With the pictures left out, copy the listing below exactly.

-- Raw data --
******************************

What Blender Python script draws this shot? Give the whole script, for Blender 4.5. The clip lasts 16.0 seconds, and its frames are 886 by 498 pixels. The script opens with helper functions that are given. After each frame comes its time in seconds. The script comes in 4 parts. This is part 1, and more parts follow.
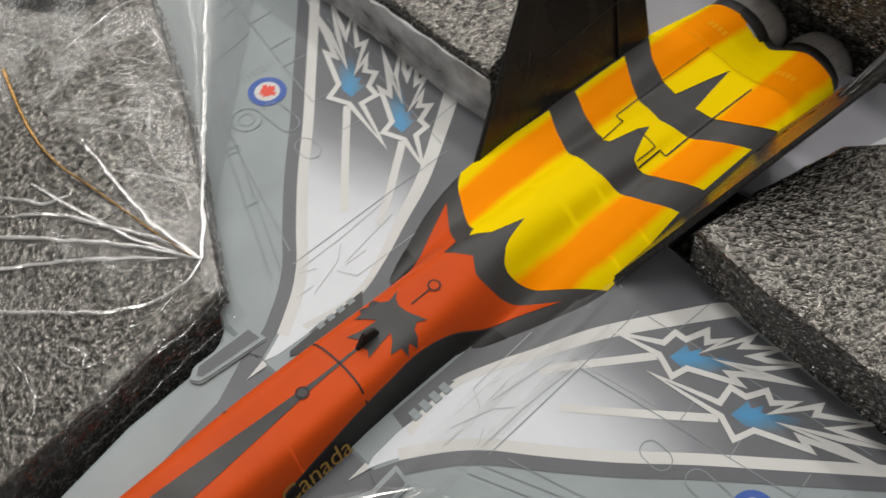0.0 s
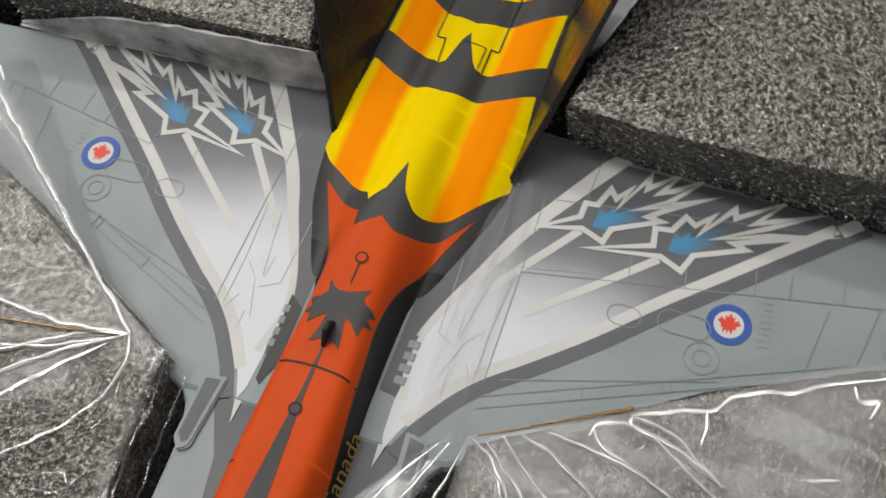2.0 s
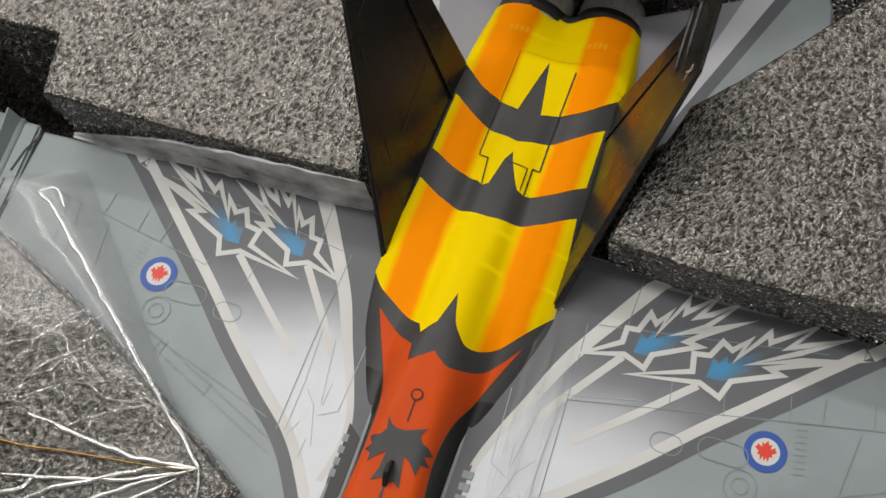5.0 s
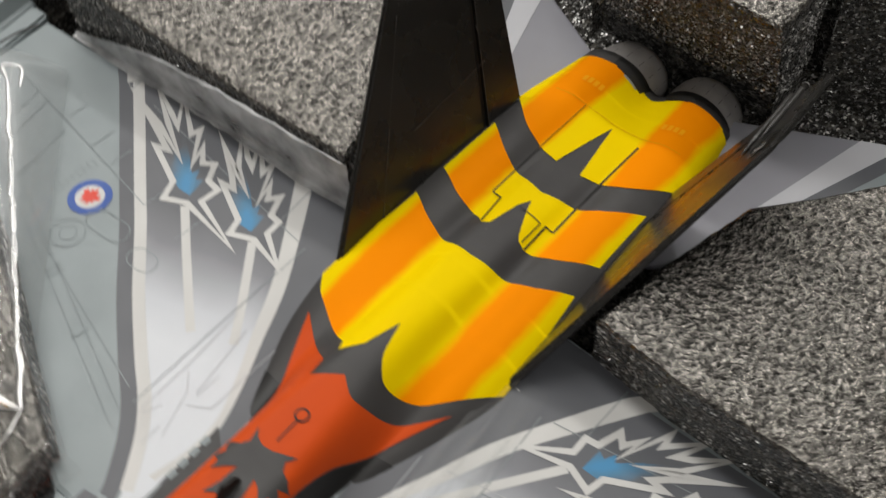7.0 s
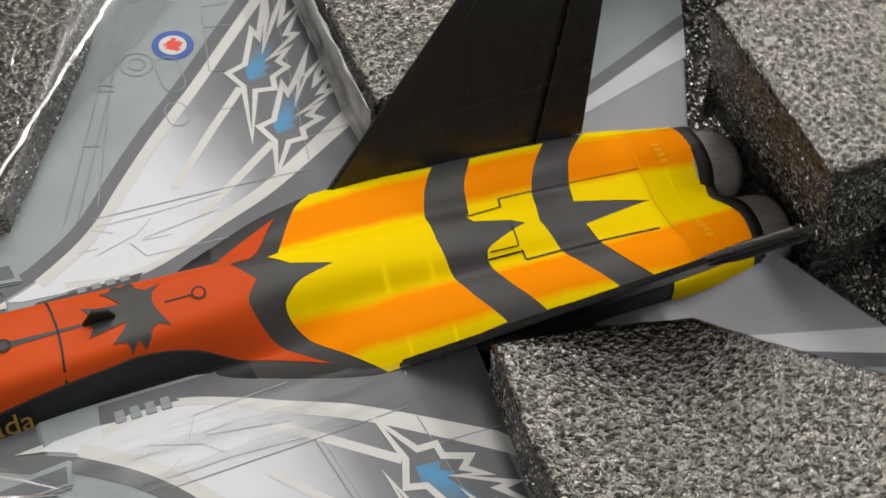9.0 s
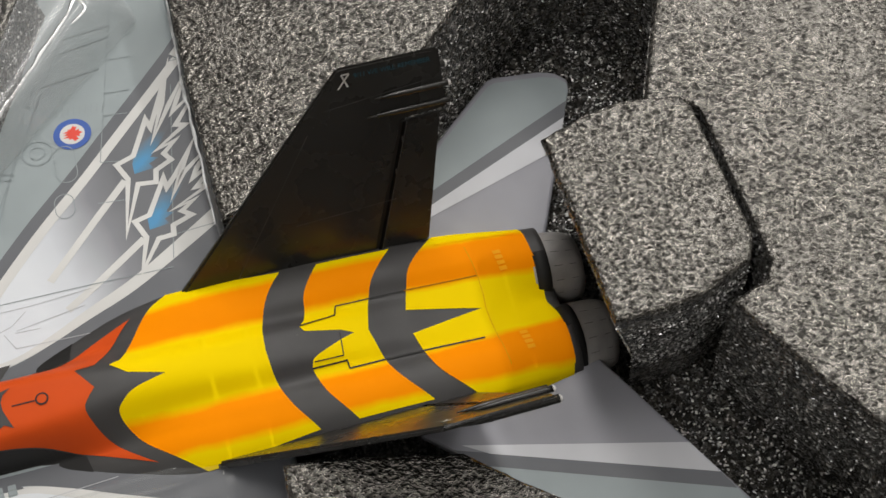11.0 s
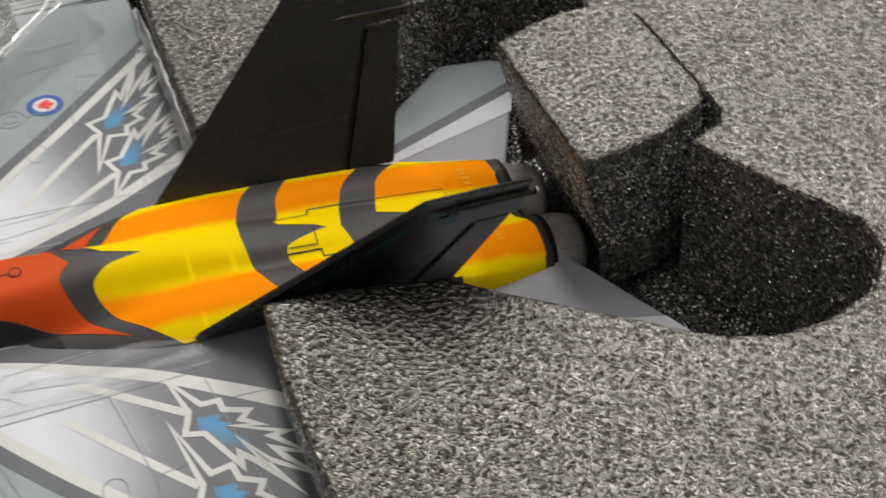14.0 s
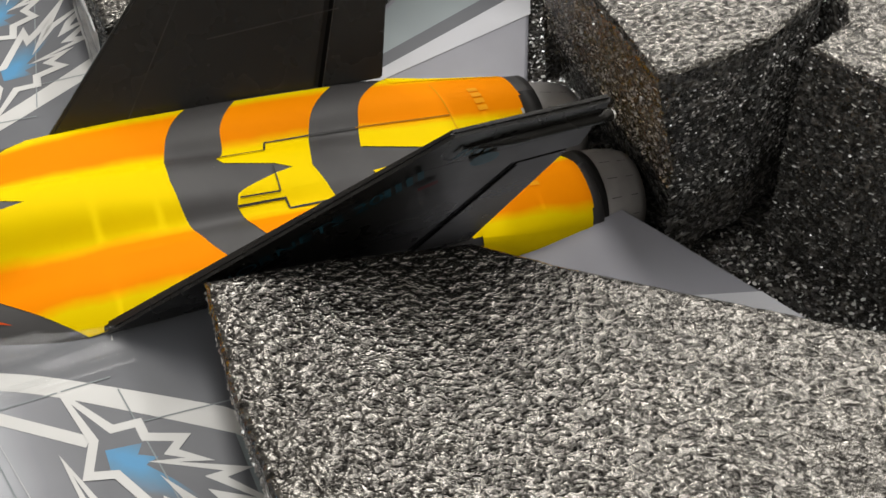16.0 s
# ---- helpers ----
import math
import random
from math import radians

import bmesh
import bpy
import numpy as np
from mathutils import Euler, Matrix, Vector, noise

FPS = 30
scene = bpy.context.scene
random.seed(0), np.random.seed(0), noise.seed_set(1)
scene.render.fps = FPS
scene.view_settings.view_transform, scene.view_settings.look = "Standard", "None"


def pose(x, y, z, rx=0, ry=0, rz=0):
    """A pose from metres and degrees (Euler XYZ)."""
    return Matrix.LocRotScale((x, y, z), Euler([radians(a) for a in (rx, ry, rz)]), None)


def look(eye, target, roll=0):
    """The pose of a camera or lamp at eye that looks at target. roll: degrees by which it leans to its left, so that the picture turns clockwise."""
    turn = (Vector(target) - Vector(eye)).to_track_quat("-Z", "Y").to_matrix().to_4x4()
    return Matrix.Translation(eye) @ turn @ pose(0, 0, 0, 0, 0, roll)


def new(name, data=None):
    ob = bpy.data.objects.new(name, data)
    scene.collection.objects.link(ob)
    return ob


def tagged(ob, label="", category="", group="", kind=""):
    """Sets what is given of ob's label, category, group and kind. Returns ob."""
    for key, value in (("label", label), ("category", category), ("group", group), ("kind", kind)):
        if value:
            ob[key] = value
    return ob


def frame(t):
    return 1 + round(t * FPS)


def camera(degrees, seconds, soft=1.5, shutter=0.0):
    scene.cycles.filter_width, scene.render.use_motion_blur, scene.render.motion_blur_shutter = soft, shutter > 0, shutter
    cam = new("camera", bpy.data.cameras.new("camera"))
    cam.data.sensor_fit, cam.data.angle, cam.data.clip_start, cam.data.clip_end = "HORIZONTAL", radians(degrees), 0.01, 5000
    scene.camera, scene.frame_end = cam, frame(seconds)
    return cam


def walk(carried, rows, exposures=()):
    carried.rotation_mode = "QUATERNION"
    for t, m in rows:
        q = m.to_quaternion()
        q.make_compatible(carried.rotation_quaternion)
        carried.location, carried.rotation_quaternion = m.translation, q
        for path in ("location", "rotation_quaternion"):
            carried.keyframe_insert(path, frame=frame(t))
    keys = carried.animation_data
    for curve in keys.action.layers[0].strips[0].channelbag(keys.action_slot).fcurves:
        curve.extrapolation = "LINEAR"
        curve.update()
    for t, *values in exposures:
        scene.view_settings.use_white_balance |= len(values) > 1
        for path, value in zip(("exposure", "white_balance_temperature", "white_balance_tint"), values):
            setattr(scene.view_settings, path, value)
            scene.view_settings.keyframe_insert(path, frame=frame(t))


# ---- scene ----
from mathutils.geometry import tessellate_polygon

# ---- camera ----
cam = camera(38.90, 16.0, 1.5, 0.5)
PATH = [
    (0, (0.06285, -0.05311, 0.15312), (-0.01810, -0.00059, -0.02206), -12.95),
    (0.5, (0.06009, -0.05482, 0.15539), (-0.01379, 0.00466, -0.02069), -12.77),
    (1, (0.05804, -0.05909, 0.15649), (-0.00746, 0.00579, -0.02099), -14.73),
    (1.5, (0.05135, -0.06420, 0.16062), (-0.00372, 0.00267, -0.01964), -16.64),
    (2, (0.04782, -0.06378, 0.15778), (0.00289, -0.00128, -0.01593), -18.37),
    (2.5, (0.04879, -0.06742, 0.16737), (0.00677, -0.00617, -0.00751), -20.41),
    (3, (0.05002, -0.06784, 0.17279), (0.01010, -0.00926, -0.00349), -22.33),
    (3.5, (0.04780, -0.06475, 0.18461), (0.00745, -0.00628, -0.00235), -23.36),
    (4, (0.04180, -0.06304, 0.19197), (0.00213, -0.00781, 0.01456), -23.01),
    (4.5, (0.03739, -0.04835, 0.18618), (-0.00431, 0.00425, 0.00844), -23.78),
    (4.7, (0.03635, -0.04279, 0.18202), (-0.00492, 0.00921, 0.00399), -23.05),
    (6.8, (0.04571, -0.04105, 0.14146), (-0.02154, 0.02767, -0.03391), -10.64),
    (7, (0.05053, -0.04064, 0.13631), (-0.01988, 0.02984, -0.03710), -7.79),
    (7.5, (0.05566, -0.03418, 0.13357), (-0.02045, 0.02906, -0.04022), -3.57),
    (8, (0.05849, -0.02617, 0.13439), (-0.02500, 0.03076, -0.03821), -1.07),
    (8.5, (0.06686, -0.02051, 0.13276), (-0.02513, 0.02691, -0.03837), -1.19),
    (9, (0.07863, -0.01423, 0.13576), (-0.02038, 0.02318, -0.03394), -2.23),
    (9.5, (0.07979, -0.00556, 0.14214), (-0.02235, 0.02266, -0.02748), -4.05),
    (10, (0.08004, 0.00996, 0.14671), (-0.02227, 0.03031, -0.02392), -6.15),
    (10.2, (0.07891, 0.01658, 0.14921), (-0.02092, 0.03457, -0.02316), -7.12),
    (12.3, (0.06450, 0.04480, 0.18300), (-0.00359, 0.04551, 0.00562), -19.4),
    (12.5, (0.06899, 0.03712, 0.17418), (-0.00379, 0.04159, -0.01206), -16.80),
    (13, (0.09084, 0.01309, 0.15294), (-0.00676, 0.03480, -0.02027), -8.02),
    (13.5, (0.11199, 0.00213, 0.13671), (-0.00844, 0.03510, -0.01953), -6.49),
    (14, (0.12791, 0.00684, 0.12812), (-0.00408, 0.04503, -0.01720), -7.46),
    (14.5, (0.11171, 0.00763, 0.10304), (-0.02208, 0.05117, -0.03910), -6.96),
    (15, (0.10102, 0.00936, 0.09458), (-0.02985, 0.05309, -0.05019), -6.26),
    (15.5, (0.09338, 0.01016, 0.09061), (-0.03158, 0.05243, -0.05970), -5.79),
    (16, (0.09042, 0.01020, 0.09263), (-0.03098, 0.05373, -0.06024), -4.60),
]
walk(cam, [(t, look(eye, target, roll)) for t, eye, target, roll in PATH],
     [(0, -0.24), (4.7, -0.24), (7.5, -0.18), (10.2, -0.14), (12.5, -0.1), (14, -0.08), (15, 0.08), (16, 0.12)])

# ---- world and light ----
world = bpy.data.worlds.new("room_air")
scene.world = world
world.use_nodes = True
world.node_tree.nodes["Background"].inputs[0].default_value = (0.9, 0.95, 1.0, 1)
world.node_tree.nodes["Background"].inputs[1].default_value = 0.25
scene.view_settings.exposure = 0.0


def area_lamp(name, eye, target, sx, sy, watts, colour):
    data = bpy.data.lights.new(name, "AREA")
    data.shape, data.size, data.size_y, data.energy, data.color = "RECTANGLE", sx, sy, watts, colour
    ob = new(name, data)
    ob.matrix_world = look(eye, target)
    return ob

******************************

-- Finished task --
What Blender Python script draws this shot? Give the whole script, for Blender 4.5. The clip lasts 16.0 seconds, and its frames are 886 by 498 pixels. The script opens with helper functions that are given. After each frame comes its time in seconds. The script comes in 4 parts. This is part 1, and more parts follow.
0.0 s
2.0 s
5.0 s
7.0 s
9.0 s
11.0 s
14.0 s
16.0 s
# ---- helpers ----
import math
import random
from math import radians

import bmesh
import bpy
import numpy as np
from mathutils import Euler, Matrix, Vector, noise

FPS = 30
scene = bpy.context.scene
random.seed(0), np.random.seed(0), noise.seed_set(1)
scene.render.fps = FPS
scene.view_settings.view_transform, scene.view_settings.look = "Standard", "None"


def pose(x, y, z, rx=0, ry=0, rz=0):
    """A pose from metres and degrees (Euler XYZ)."""
    return Matrix.LocRotScale((x, y, z), Euler([radians(a) for a in (rx, ry, rz)]), None)


def look(eye, target, roll=0):
    """The pose of a camera or lamp at eye that looks at target. roll: degrees by which it leans to its left, so that the picture turns clockwise."""
    turn = (Vector(target) - Vector(eye)).to_track_quat("-Z", "Y").to_matrix().to_4x4()
    return Matrix.Translation(eye) @ turn @ pose(0, 0, 0, 0, 0, roll)


def new(name, data=None):
    ob = bpy.data.objects.new(name, data)
    scene.collection.objects.link(ob)
    return ob


def tagged(ob, label="", category="", group="", kind=""):
    """Sets what is given of ob's label, category, group and kind. Returns ob."""
    for key, value in (("label", label), ("category", category), ("group", group), ("kind", kind)):
        if value:
            ob[key] = value
    return ob


def frame(t):
    return 1 + round(t * FPS)


def camera(degrees, seconds, soft=1.5, shutter=0.0):
    scene.cycles.filter_width, scene.render.use_motion_blur, scene.render.motion_blur_shutter = soft, shutter > 0, shutter
    cam = new("camera", bpy.data.cameras.new("camera"))
    cam.data.sensor_fit, cam.data.angle, cam.data.clip_start, cam.data.clip_end = "HORIZONTAL", radians(degrees), 0.01, 5000
    scene.camera, scene.frame_end = cam, frame(seconds)
    return cam


def walk(carried, rows, exposures=()):
    carried.rotation_mode = "QUATERNION"
    for t, m in rows:
        q = m.to_quaternion()
        q.make_compatible(carried.rotation_quaternion)
        carried.location, carried.rotation_quaternion = m.translation, q
        for path in ("location", "rotation_quaternion"):
            carried.keyframe_insert(path, frame=frame(t))
    keys = carried.animation_data
    for curve in keys.action.layers[0].strips[0].channelbag(keys.action_slot).fcurves:
        curve.extrapolation = "LINEAR"
        curve.update()
    for t, *values in exposures:
        scene.view_settings.use_white_balance |= len(values) > 1
        for path, value in zip(("exposure", "white_balance_temperature", "white_balance_tint"), values):
            setattr(scene.view_settings, path, value)
            scene.view_settings.keyframe_insert(path, frame=frame(t))


# ---- scene ----
from mathutils.geometry import tessellate_polygon

# ---- camera ----
cam = camera(38.90, 16.0, 1.5, 0.5)
PATH = [
    (0, (0.06285, -0.05311, 0.15312), (-0.01810, -0.00059, -0.02206), -12.95),
    (0.5, (0.06009, -0.05482, 0.15539), (-0.01379, 0.00466, -0.02069), -12.77),
    (1, (0.05804, -0.05909, 0.15649), (-0.00746, 0.00579, -0.02099), -14.73),
    (1.5, (0.05135, -0.06420, 0.16062), (-0.00372, 0.00267, -0.01964), -16.64),
    (2, (0.04782, -0.06378, 0.15778), (0.00289, -0.00128, -0.01593), -18.37),
    (2.5, (0.04879, -0.06742, 0.16737), (0.00677, -0.00617, -0.00751), -20.41),
    (3, (0.05002, -0.06784, 0.17279), (0.01010, -0.00926, -0.00349), -22.33),
    (3.5, (0.04780, -0.06475, 0.18461), (0.00745, -0.00628, -0.00235), -23.36),
    (4, (0.04180, -0.06304, 0.19197), (0.00213, -0.00781, 0.01456), -23.01),
    (4.5, (0.03739, -0.04835, 0.18618), (-0.00431, 0.00425, 0.00844), -23.78),
    (4.7, (0.03635, -0.04279, 0.18202), (-0.00492, 0.00921, 0.00399), -23.05),
    (6.8, (0.04571, -0.04105, 0.14146), (-0.02154, 0.02767, -0.03391), -10.64),
    (7, (0.05053, -0.04064, 0.13631), (-0.01988, 0.02984, -0.03710), -7.79),
    (7.5, (0.05566, -0.03418, 0.13357), (-0.02045, 0.02906, -0.04022), -3.57),
    (8, (0.05849, -0.02617, 0.13439), (-0.02500, 0.03076, -0.03821), -1.07),
    (8.5, (0.06686, -0.02051, 0.13276), (-0.02513, 0.02691, -0.03837), -1.19),
    (9, (0.07863, -0.01423, 0.13576), (-0.02038, 0.02318, -0.03394), -2.23),
    (9.5, (0.07979, -0.00556, 0.14214), (-0.02235, 0.02266, -0.02748), -4.05),
    (10, (0.08004, 0.00996, 0.14671), (-0.02227, 0.03031, -0.02392), -6.15),
    (10.2, (0.07891, 0.01658, 0.14921), (-0.02092, 0.03457, -0.02316), -7.12),
    (12.3, (0.06450, 0.04480, 0.18300), (-0.00359, 0.04551, 0.00562), -19.4),
    (12.5, (0.06899, 0.03712, 0.17418), (-0.00379, 0.04159, -0.01206), -16.80),
    (13, (0.09084, 0.01309, 0.15294), (-0.00676, 0.03480, -0.02027), -8.02),
    (13.5, (0.11199, 0.00213, 0.13671), (-0.00844, 0.03510, -0.01953), -6.49),
    (14, (0.12791, 0.00684, 0.12812), (-0.00408, 0.04503, -0.01720), -7.46),
    (14.5, (0.11171, 0.00763, 0.10304), (-0.02208, 0.05117, -0.03910), -6.96),
    (15, (0.10102, 0.00936, 0.09458), (-0.02985, 0.05309, -0.05019), -6.26),
    (15.5, (0.09338, 0.01016, 0.09061), (-0.03158, 0.05243, -0.05970), -5.79),
    (16, (0.09042, 0.01020, 0.09263), (-0.03098, 0.05373, -0.06024), -4.60),
]
walk(cam, [(t, look(eye, target, roll)) for t, eye, target, roll in PATH],
     [(0, -0.24), (4.7, -0.24), (7.5, -0.18), (10.2, -0.14), (12.5, -0.1), (14, -0.08), (15, 0.08), (16, 0.12)])

# ---- world and light ----
world = bpy.data.worlds.new("room_air")
scene.world = world
world.use_nodes = True
world.node_tree.nodes["Background"].inputs[0].default_value = (0.9, 0.95, 1.0, 1)
world.node_tree.nodes["Background"].inputs[1].default_value = 0.25
scene.view_settings.exposure = 0.0


def area_lamp(name, eye, target, sx, sy, watts, colour):
    data = bpy.data.lights.new(name, "AREA")
    data.shape, data.size, data.size_y, data.energy, data.color = "RECTANGLE", sx, sy, watts, colour
    ob = new(name, data)
    ob.matrix_world = look(eye, target)
    return ob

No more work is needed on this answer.